Nuclear Iran, Reloaded

In the Reloaded version of my blog, I'll write about Iran, its nuclear program, its culture, and most importantly, myself.

Tuesday, May 17, 2005

Paris agreement on November 15, 2004

The Iran-EU3 talks, and therefore the Paris agreement, seems to be on the verge of a collapse, because both side seem to be strict on their stance. If this is the case, who is responsible for its collapse?

The following link reviews the Paris agreement and why the talks cannot be contained in one framework.



  • There are few other sides to the EU-Iran talks that may or may not be affected by the collapse of the nuclear talks. Economic and trade talks are tasty to both parties. Contrary to the implied meaning of "trade incentives for Iran" (which implies that Europe is doing a favour), Europe would benefit more than Iran from the trade.

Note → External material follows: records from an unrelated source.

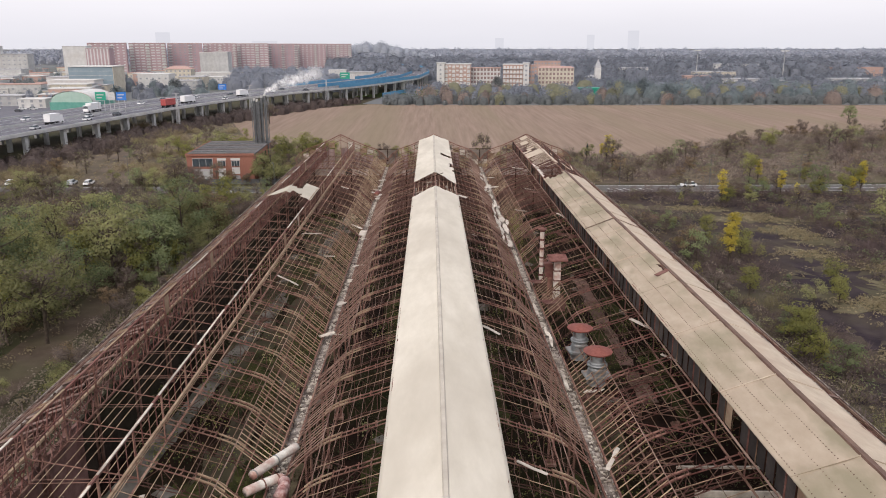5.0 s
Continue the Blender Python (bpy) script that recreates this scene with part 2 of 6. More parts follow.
BRICK_WALL = mat("sooty_brown_brick", (0.09, 0.05, 0.042), (0.19, 0.12, 0.10), 0.8, 0.95, 0.02, stain=(0.03, 0.024, 0.02), stain_scale=0.2, stain_amount=0.7)
# dark brown base for outer walls seen only from inside
DARK_WALL = mat("dark_brick_wall", (0.02, 0.015, 0.012), (0.06, 0.046, 0.036), 0.5, 0.95, stain=(0.03, 0.034, 0.016), stain_scale=0.12)
TWIG = mat("bare_twigs", (0.10, 0.078, 0.066), (0.19, 0.152, 0.13), 0.4, 0.95, island=0.3)
LEAF_OLIVE = foliage("olive_leaves", (0.115, 0.118, 0.05), (0.205, 0.20, 0.09), treevar=0.34, gain=1.6)
LEAF_GREEN = foliage("green_leaves", (0.08, 0.098, 0.048), (0.15, 0.168, 0.08), treevar=0.32, gain=1.7)
LEAF_YELLOW = foliage("yellow_autumn_leaves", (0.26, 0.21, 0.035), (0.44, 0.36, 0.06), gain=1.35)
LEAF_LIME = foliage("yellow_green_leaves", (0.13, 0.135, 0.04), (0.225, 0.215, 0.068), gain=1.3)
LEAF_BROWN = foliage("brown_autumn_leaves", (0.115, 0.08, 0.05), (0.20, 0.145, 0.085), gain=1.25)
LEAF_PINE = foliage("dark_needles", (0.032, 0.052, 0.040), (0.07, 0.095, 0.072), gain=1.2)
STRAW = foliage("dry_straw_grass", (0.13, 0.105, 0.062), (0.22, 0.185, 0.115))
SCRUB = foliage("mixed_scrub", (0.12, 0.098, 0.078), (0.215, 0.178, 0.14))
BRAMBLE = foliage("leafless_bramble", (0.055, 0.042, 0.040), (0.105, 0.082, 0.074))
# weeds darker than the outdoor leaves, with the hall's shade put in
WEED_SHADED = foliage("shaded_hall_weeds", (0.014, 0.019, 0.007), (0.045, 0.055, 0.02), gain=1.25)
WEED_BROWN = foliage("dead_hall_weeds", (0.03, 0.02, 0.011), (0.075, 0.052, 0.03), gain=1.25)
WEED_OLIVE = foliage("olive_hall_weeds", (0.04, 0.042, 0.012), (0.095, 0.095, 0.03), gain=2.0)
BRICK = mat("red_brick", (0.23, 0.10, 0.075), (0.32, 0.155, 0.115), 2.5, 0.9, stain=(0.22, 0.10, 0.075), stain_scale=0.3)
ROOF_DARK = mat("dark_flat_roofing", (0.085, 0.078, 0.078), (0.17, 0.16, 0.158), 0.4, 0.95, stretch=(0.3, 1.5, 1))
GLASS_DARK = mat("dark_window_glass", (0.03, 0.04, 0.05), (0.07, 0.085, 0.095), 0.5, 0.15)

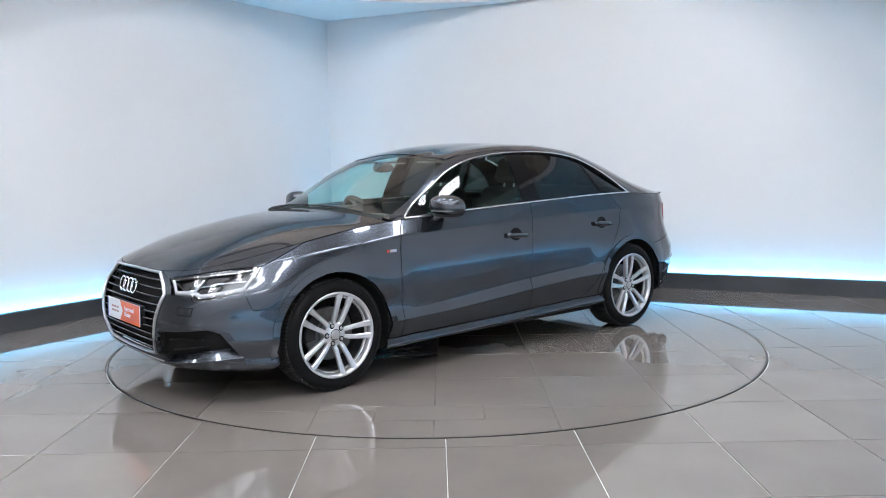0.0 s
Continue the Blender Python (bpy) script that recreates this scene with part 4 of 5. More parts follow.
def front_end(car):
    # grille: backing, bright frame, bars
    grille = panel("grille", [(side, outline(*hexagon(-0.045)), 0.03, 0.02)], SHADOW_BLACK, car, "black grille with horizontal bars in a bright frame", mirror=True, lift=-0.045, depth=0)
    half = side_line(hexagon(0.004), 0.004, 10)
    loop = half + [Vector((p.x, -p.y, p.z)) for p in half[-2:0:-1]]
    part("grille_frame", tube_bm(loop, 0.0088, 8, closed=True), CHROME_DULL, grille, "satin aluminium grille frame", True)
    wid = curve((0.25, 0.345), (0.27, 0.355), (0.588, 0.452), (0.60, 0.446), (0.69, 0.322))
    for k in range(10):
        z = 0.285 + k * 0.0412
        w = float(wid(z)) - 0.006
        line = side_line([("f", 0.0, z), ("f", w * 0.5, z), ("f", w, z)], -0.014, 6)
        pts = [Vector((p.x, -p.y, p.z)) for p in line[:0:-1]] + line
        part("bar", tube_bm(pts, 0.0075, 8, squash=(1.5, 0.75)), GLOSS_BLACK, grille, smooth=True)
        part("bar_edge", tube_bm([p + Vector((0.010, 0, 0.0045)) for p in pts], 0.0011, 5), BAR_EDGE, grille, "thin bright edge of a bar")
    four_rings(car, facing(2.152, 0, 0.600, True, 14), 0.0395, 0.0605, 0.0062)
    dealer_plate(car, facing(2.190, 0, 0.452, True, 2))
    part("plate_holder", box_bm(2.15, 2.186, -0.24, 0.24, 0.40, 0.505, 0.004), BLACK, car, "black plate holder")
    line = side_line([("f", 0, 0.222), ("f", 0.40, 0.222)], 0.003, 8)
    part("lip_strip", tube_bm([Vector((p.x, -p.y, p.z)) for p in line[:0:-1]] + line, 0.004, 6), CHROME_DULL, car, "thin bright strip under the grille", True)
    for sg in (1, -1):
        fl = sg < 0
        deep = [(k, a, z) for k, a, z in INTAKE]
        intake = panel("side_intake", [(side, outline(*deep), 0.03, 0.02)], SHADOW_BLACK, car, "black side intake of the bumper", flip=fl, lift=-0.055, depth=-0.038)
        for z0, z1 in ((0.275, 0.308), (0.335, 0.362)):
            l = side_line([("f", 0.48, z0), ("f", 0.70, z1)], -0.040, 8)
            part("bar", tube_bm(flipped(l, sg), 0.006, 6), SHADOW_BLACK, intake, smooth=True)
        rows = [side_line([("f", y0, z0), ("f", 0.60, z1), ("f", y2, z2)], up, 8) for y0, z0, z1, y2, z2, up in ((0.455, 0.246, 0.268, 0.772, 0.294, -0.045), (0.425, 0.221, 0.241, 0.790, 0.264, 0.010), (0.430, 0.190, 0.197, 0.795, 0.210, 0.002), (0.455, 0.190, 0.197, 0.772, 0.210, -0.045))]
        bm = bmesh.new()
        for i in range(4):  # each side smooth along its length, sharp at its edges
            v = [[bm.verts.new((p.x, p.y * sg, p.z)) for p in rows[j]] for j in (i, (i + 1) % 4)]
            for k in range(len(v[0]) - 1):
                bm.faces.new((v[0][k], v[0][k + 1], v[1][k + 1], v[1][k]) if sg > 0 else (v[1][k], v[1][k + 1], v[0][k + 1], v[0][k]))
        part("bumper_blade", bm, PAINT, car, "painted wedge blade under the side intake", True)
        flap = [("f", 0.585, 0.532), ("f", 0.588, 0.496), ("f", 0.655, 0.490), ("f", 0.66, 0.528)]
        w = panel("washer_flap", [(side, outline(*flap), 0.02, 0.012)], PAINT, car, "painted lamp washer flap", flip=fl, lift=0.0018, depth=0.002)
        panel("flap_joint", [(side, inset(outline(*flap), -0.003), 0.02, 0.012)], SHADOW_BLACK, w, "dark joint round the flap", flip=fl, lift=0.0006, depth=0)
        # headlamp
        poly = HEAD_TOP[:-1] + HEAD_LOW[:-1]
        lamp = panel("headlamp", [(side, inset(outline(*poly), 0.003), 0.03, 0.012)], LAMP_BACK, car, "clear headlamp with bright light guides", flip=fl, lift=-0.060, depth=-0.056)
        panel("cover", [(side, inset(outline(*poly), 0.003), 0.03, 0.012)], LAMP_GLASS, lamp, "clear glossy lamp cover", flip=fl, depth=0.004, lift=-0.001)
        guide = side_line([("f", 0.458, 0.660), ("f", 0.522, 0.606), ("f", 0.632, 0.608), ("f", 0.672, 0.592), ("x", 1.825, 0.622), ("x", 1.772, 0.676), ("x", 1.742, 0.714)], -0.014, 6)
        part("light_guide", tube_bm(flipped(guide, sg), 0.0125, 8, squash=(0.7, 1.0)), LAMP_WHITE, lamp, "white daytime light guide", True)
        upper = side_line([("f", 0.458, 0.664), ("f", 0.56, 0.683), ("f", 0.66, 0.695), ("x", 1.745, 0.716)], -0.016, 6)
        part("light_guide", tube_bm(flipped(upper, sg), 0.0055, 8), LAMP_SILVER, lamp, "silver upper lamp trim", True)
        step = side_line([("f", 0.585, 0.604), ("f", 0.618, 0.628), ("f", 0.632, 0.672)], -0.020, 5)
        part("light_guide", tube_bm(flipped(step, sg), 0.0085, 8), LAMP_SILVER, lamp, "silver slanted divider", True)
        shelf = side_line([("f", 0.632, 0.640), ("f", 0.70, 0.655), ("x", 1.80, 0.662)], -0.020, 5)
        part("light_guide", tube_bm(flipped(shelf, sg), 0.005, 8), LAMP_SILVER, lamp, "silver middle trim", True)
        for quad in ((("f", 0.520, 0.655), ("f", 0.540, 0.610), ("f", 0.585, 0.612), ("f", 0.612, 0.640), ("f", 0.618, 0.676)), (("f", 0.642, 0.682), ("f", 0.640, 0.652), ("f", 0.700, 0.664), ("f", 0.735, 0.705)), (("f", 0.640, 0.632), ("f", 0.636, 0.604), ("f", 0.690, 0.600), ("f", 0.715, 0.648))):
            panel("lamp_module", [(side, outline(*quad), 0.03, 0.012)], LENS, lamp, "dark glossy lamp module", flip=fl, lift=-0.030, depth=0.02)
        low_lens = side_line([("f", 0.545, 0.622), ("f", 0.61, 0.624)], -0.03, 6)
        part("reflector", tube_bm(flipped(low_lens, sg), 0.005, 8), LAMP_SILVER, lamp, "silver reflector", True)
        for y in (0.575, 0.675):
            c, n = on_side("f", y, 0.640 if y < 0.6 else 0.626, -0.034)
            bm = bmesh.new()
            bmesh.ops.create_uvsphere(bm, u_segments=20, v_segments=12, radius=0.017)
            bmesh.ops.translate(bm, verts=bm.verts, vec=(c.x, c.y * sg, c.z))
            part("lens", bm, LENS, lamp, "dark glossy projector lens", True)
        # side badge
        c, n = on_side("x", 0.935, 0.755, 0.0)
        bm = box_bm(0.898, 0.945, -0.002, 0.003, 0.747, 0.763, 0.001)
        bmesh.ops.translate(bm, verts=bm.verts, vec=(0, c.y * sg, 0))
        b = part("wing_badge", bm, CHROME_DULL, car, "small bright badge on the wing")
        bm = box_bm(0.950, 0.968, -0.002, 0.003, 0.747, 0.763, 0.001)
        bmesh.ops.translate(bm, verts=bm.verts, vec=(0, c.y * sg, 0))
        part("red_square", bm, PLATE_RED, b, "small red square")


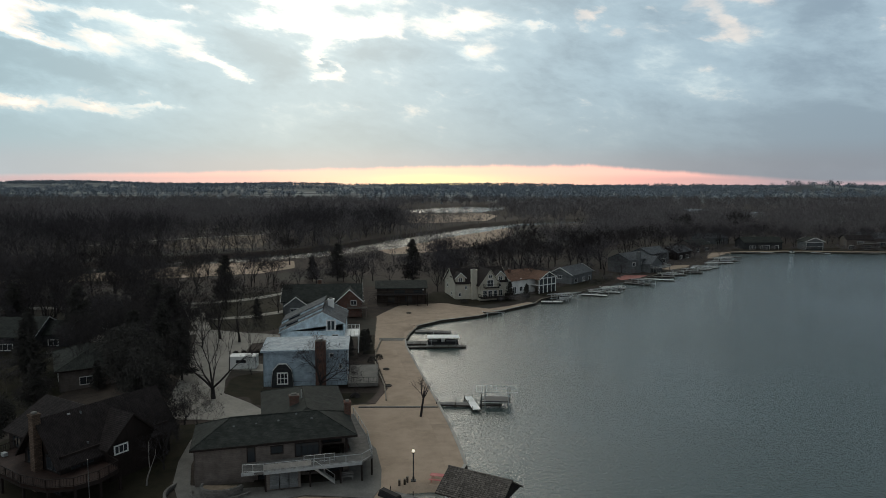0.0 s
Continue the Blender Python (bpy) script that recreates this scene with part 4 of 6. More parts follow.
woods("thicket", "dark leafless brush behind the sandy bay", 10, 330, bank_place, thicket_shapes, M_BARK, (0.18, 0.50))
woods("thicket", "dark leafless undergrowth and young trees between the inland houses", 9, 330, thicket_place, thicket_shapes, M_TWIG, (0.55, 1.25))
shrub_shapes = [tuft_shape(120 + i, 2.6, 1.9, 126, 0.03) for i in range(4)]


def shrub_place(rng, n):
    """Brushy banks between the houses and the shore, and along the river."""
    x, y = rng.uniform(-160, 300, n * 30), rng.uniform(150, 420, n * 30)
    d = -signed(LAKE, x, y)
    bank = (d > 3) & (d < 30) & (x > 20) & (rng.uniform(0, 1, len(x)) < 0.5)
    river = np.abs(along(RIVER, x, y) - 20) < 4
    inland = (x < -58) & (y > 160) & (y < 260) & (rng.uniform(0, 1, len(x)) < 0.25)
    ok = bank | river | inland
    return np.stack([x[ok], y[ok]], 1)[:n]


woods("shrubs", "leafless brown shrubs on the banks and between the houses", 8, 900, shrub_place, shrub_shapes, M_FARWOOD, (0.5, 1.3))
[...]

    The question is whether or not the other aspects of the talks would continue if the nuclear talks collapse. I think both sides should be stupid not to do it.

    No one would benefit if the talks collapse, not even the US. If Iran's case is taken to the security council (let's forget Chinese and Russian veto for now) and sanctions are enforced, everyone would lose:

    • Stability in the region will be threatened
    • Oil prices grows higher
    • Iran's parliment will not ratify the additional protocol (which has been operational for a while as a confidence-building measure)
    • The NPT may lose some of its members such as South Africa and Egypt (as they have expressed that the unjust standards in treating different members makes the NPT weak and unacceptable)

    Hope it doesn't happen. My ideal solution that can make everyone happy is Iran be allowed to have partial enrichment program with intensive IAEA inspections. In my opinion Iran has played the game so well that this solution seems to be the unique solution.